On 03/30/2015 11:18 AM, Kevin Benton wrote:
What does fog do? Is it just a client to the Neutron HTTP API? If so, it should not have broken like that because the API has remained pretty stable. If it's a deployment tool, then I could see that because the configuration options to tend to suffer quite a bit of churn as tools used by the reference implementation evolve.

As far as I understand (I'm not ruby guy, I'm openstack guy, but I peeking to ruby guys attempts to use openstack with fog as replacement for vagrant/virtualbox), the problem lies in the default network selection.

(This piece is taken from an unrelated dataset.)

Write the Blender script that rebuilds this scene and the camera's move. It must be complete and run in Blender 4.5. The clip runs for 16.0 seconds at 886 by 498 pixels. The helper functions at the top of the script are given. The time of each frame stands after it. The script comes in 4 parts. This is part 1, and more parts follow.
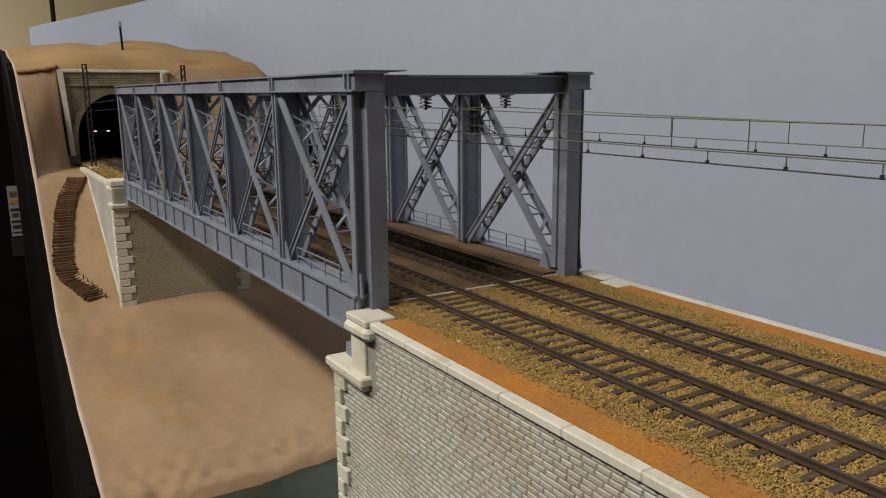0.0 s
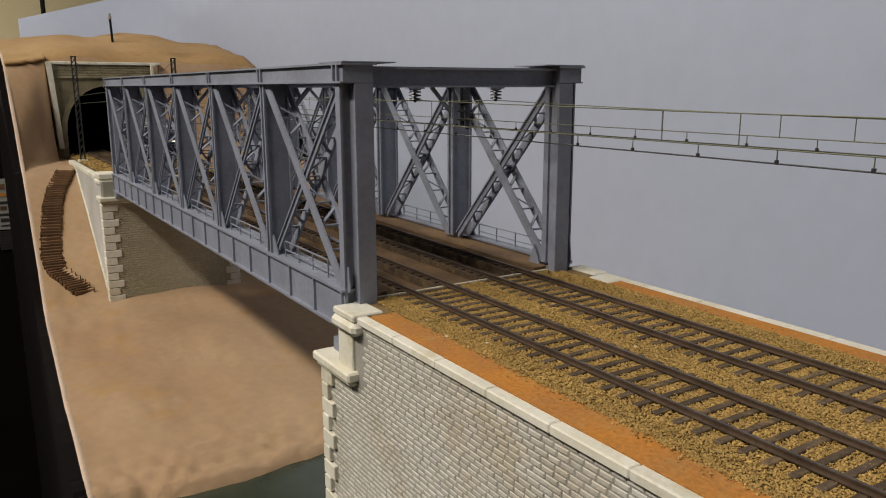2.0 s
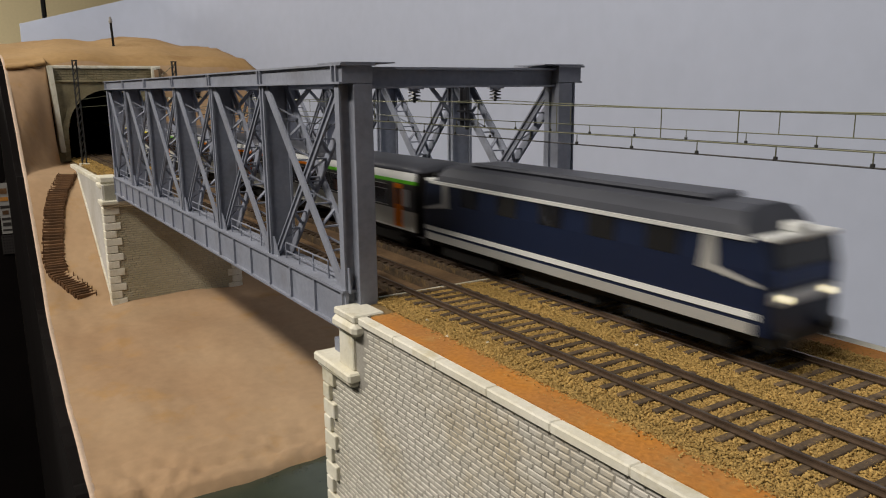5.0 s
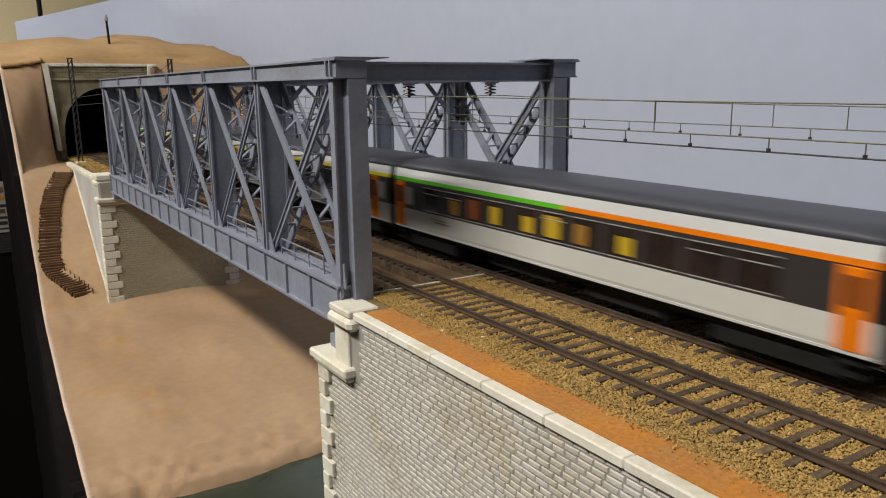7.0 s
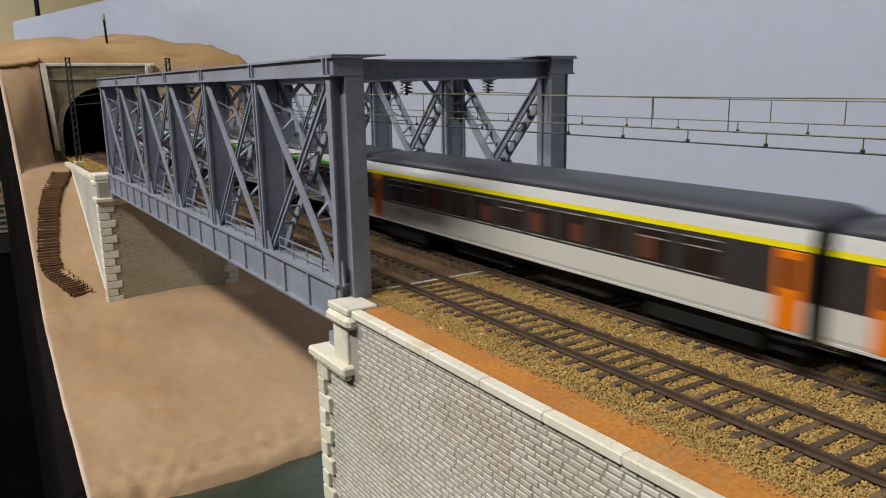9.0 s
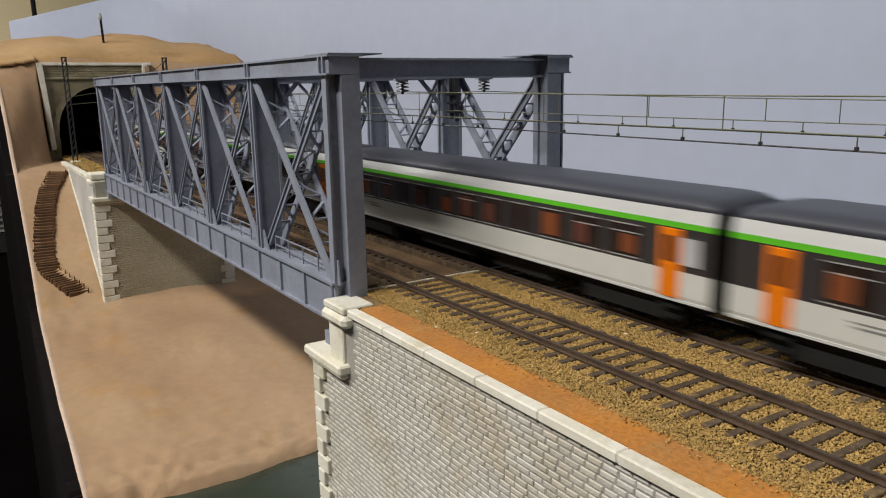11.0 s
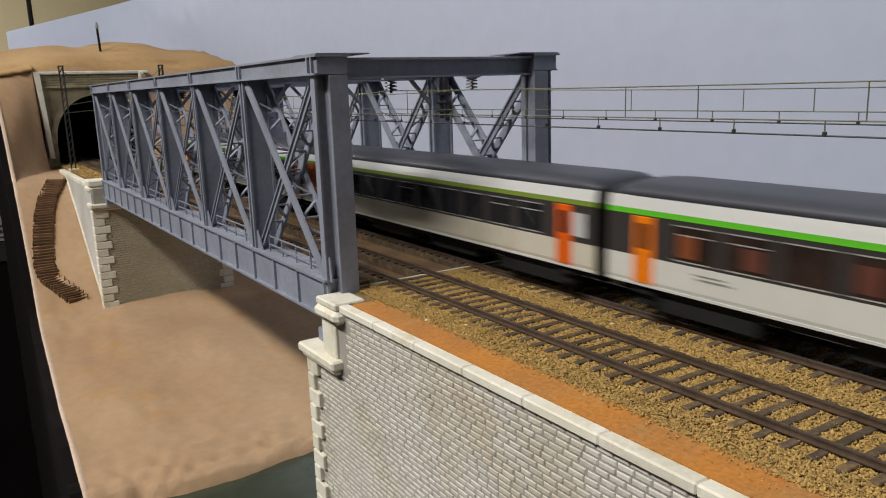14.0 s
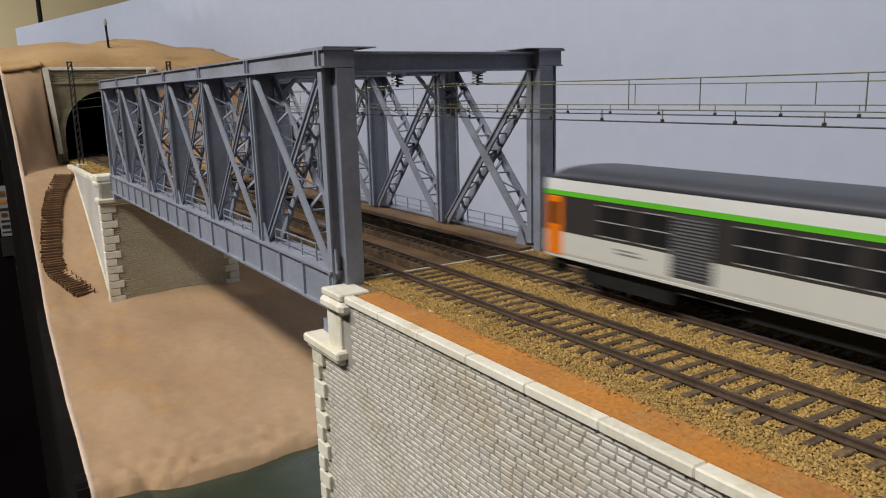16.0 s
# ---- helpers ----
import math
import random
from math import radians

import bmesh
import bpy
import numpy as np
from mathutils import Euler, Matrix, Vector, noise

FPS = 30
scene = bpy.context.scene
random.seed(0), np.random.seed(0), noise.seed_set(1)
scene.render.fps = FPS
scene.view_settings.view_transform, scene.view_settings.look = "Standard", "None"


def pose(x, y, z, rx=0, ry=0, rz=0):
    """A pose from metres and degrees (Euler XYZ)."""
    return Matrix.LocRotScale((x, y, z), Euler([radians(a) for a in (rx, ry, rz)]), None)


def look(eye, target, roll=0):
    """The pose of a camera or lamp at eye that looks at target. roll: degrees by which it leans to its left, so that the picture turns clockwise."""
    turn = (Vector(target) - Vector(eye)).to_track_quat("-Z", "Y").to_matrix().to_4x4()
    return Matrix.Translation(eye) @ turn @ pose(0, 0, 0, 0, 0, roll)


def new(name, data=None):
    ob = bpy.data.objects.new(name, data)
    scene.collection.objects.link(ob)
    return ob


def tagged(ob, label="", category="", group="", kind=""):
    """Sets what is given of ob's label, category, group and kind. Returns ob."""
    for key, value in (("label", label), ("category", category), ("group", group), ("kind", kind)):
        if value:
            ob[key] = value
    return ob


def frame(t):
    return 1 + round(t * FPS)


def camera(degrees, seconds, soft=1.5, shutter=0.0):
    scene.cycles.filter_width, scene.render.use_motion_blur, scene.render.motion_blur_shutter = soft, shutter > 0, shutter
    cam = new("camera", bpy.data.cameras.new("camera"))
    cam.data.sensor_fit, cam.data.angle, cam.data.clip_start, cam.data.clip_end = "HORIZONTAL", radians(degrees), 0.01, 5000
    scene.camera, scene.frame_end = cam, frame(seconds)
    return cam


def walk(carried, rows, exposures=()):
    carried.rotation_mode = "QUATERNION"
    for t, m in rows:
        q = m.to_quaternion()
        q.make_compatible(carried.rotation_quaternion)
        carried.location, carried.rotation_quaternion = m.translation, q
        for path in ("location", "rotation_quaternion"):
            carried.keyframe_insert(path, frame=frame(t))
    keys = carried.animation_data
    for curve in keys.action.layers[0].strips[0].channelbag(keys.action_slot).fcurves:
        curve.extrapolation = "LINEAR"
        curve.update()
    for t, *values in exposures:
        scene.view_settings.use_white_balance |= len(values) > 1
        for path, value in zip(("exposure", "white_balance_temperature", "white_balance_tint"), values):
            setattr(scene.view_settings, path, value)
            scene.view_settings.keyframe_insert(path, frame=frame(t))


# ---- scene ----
# A model railway at 1:87. Sizes below are in centimetres and become metres in part().
CM = 0.01
cam = camera(60.09, 16.0, soft=1.1, shutter=0.75)
PATH = [
    (0, (-0.15152, -0.24853, 0.07569), (0.36637, 0.58296, -0.12538), -0.486),
    (0.5, (-0.15062, -0.24866, 0.07571), (0.36694, 0.58272, -0.12659), -0.506),
    (1, (-0.15060, -0.24871, 0.07545), (0.36849, 0.58176, -0.12670), -0.374),
    (1.5, (-0.15003, -0.24795, 0.07535), (0.37031, 0.58139, -0.12822), -0.156),
    (2, (-0.14894, -0.24710, 0.07449), (0.37641, 0.57839, -0.13187), -0.112),
    (2.5, (-0.14892, -0.24770, 0.07465), (0.37842, 0.57670, -0.13095), -0.145),
    (3, (-0.14915, -0.24790, 0.07426), (0.37835, 0.57728, -0.12778), -0.348),
    (3.5, (-0.14881, -0.24801, 0.07481), (0.37463, 0.57961, -0.12783), -0.505),
    (4, (-0.14865, -0.24753, 0.07439), (0.37435, 0.58032, -0.12846), -0.465),
    (6.5, (-0.14770, -0.24772, 0.07329), (0.37631, 0.57855, -0.13336), -0.710),
    (7, (-0.14746, -0.24811, 0.07283), (0.37735, 0.57756, -0.13418), -0.726),
    (7.5, (-0.14721, -0.24840, 0.07282), (0.37876, 0.57640, -0.13470), -0.817),
    (8, (-0.14710, -0.24928, 0.07306), (0.37918, 0.57532, -0.13447), -0.948),
    (8.5, (-0.14712, -0.24865, 0.07290), (0.37823, 0.57633, -0.13547), -0.951),
    (9, (-0.14701, -0.24818, 0.07257), (0.37803, 0.57672, -0.13689), -1.022),
    (11.5, (-0.14648, -0.24878, 0.07193), (0.38254, 0.57360, -0.13739), -0.963),
    (12, (-0.14662, -0.25036, 0.07182), (0.38365, 0.57119, -0.13764), -0.978),
    (12.5, (-0.14694, -0.25078, 0.07202), (0.38353, 0.57093, -0.13631), -1.018),
    (13, (-0.14680, -0.24978, 0.07183), (0.38261, 0.57262, -0.13647), -1.125),
    (13.5, (-0.14843, -0.24739, 0.07118), (0.36835, 0.58321, -0.13629), -1.371),
    (14, (-0.14565, -0.25451, 0.06976), (0.38168, 0.57029, -0.13426), -1.930),
    (14.5, (-0.14566, -0.25388, 0.06953), (0.38535, 0.56969, -0.12987), -1.924),
    (15, (-0.14659, -0.25538, 0.06955), (0.38014, 0.57141, -0.12787), -1.827),
    (15.5, (-0.14710, -0.25525, 0.06831), (0.37601, 0.57378, -0.12936), -1.652),
    (16, (-0.14723, -0.25723, 0.06753), (0.37456, 0.57122, -0.13595), -1.565),
]
EXPOSURES = [(0, -0.55, 6750, 9), (0.6, -0.42, 6700, 9), (1.0, -0.39, 6800, 10), (4.2, -0.36, 6880, 10), (6.5, -0.15, 6700, 10), (8.0, -0.13, 6500, 10), (16.0, -0.13, 6450, 10)]
walk(cam, [(t, look(eye, target, roll)) for t, eye, target, roll in PATH], EXPOSURES)

# ---- light ----
world = bpy.data.worlds.new("room_air")
world.use_nodes = True
world.node_tree.nodes["Background"].inputs[0].default_value = (0.9, 0.92, 1.0, 1)
world.node_tree.nodes["Background"].inputs[1].default_value = 0.012
scene.world = world
scene.view_settings.exposure = 0.0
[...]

Fog expects to have one network and use it, and neutron network-rich environment is simply too complex for it. May be it is fog to blame, but result is simple: some user library worked fine with nova networks but struggling after update to neutron.

Linux usually covers all those cases to make transition between versions very smooth. Openstack is not.

I agree that these changes are an unpleasant experience for the end users, but that's what the deprecation timeline is for. This feature won't break in L, it will just result in deprecation warnings. If we get feedback from users that this serves an important use case that can't be addressed another way, we can always stop the deprecation at that point.

In my opinion it happens too fast and cruel. For example: It deprecates in 'L' release and will be kept only of 'L' users complains. But for that many users should switch from havana to newer version. But it not true, many skips few versions before moving to the new one.

Openstack releases are too wild and untested to be used 'after release' (simple example: VLAN id bug in neutron, which completely breaks hard reboots in neutron, was fixed in last update of havana, that means all havanas was broken from the moment of release to the very last moment), so users wait until bugs are fixed. And they deploy new version after that. So it is something like half of the year between new version and deployment. And no one wants to do upgrade right after they done deployment. Add one or two more years. And only than user find that everything is deprecated and removed and openstack is new and shiny again, and everyone need to learn it from scratches. I'm exaggerating a bit, but that's true - the older and mature installation (like big public cloud) the less they want to upgrade every half of the year to the shiny new bugs.

TL;DR: Deprecation cycle should take at least few years to get proper feedback from real heavy users.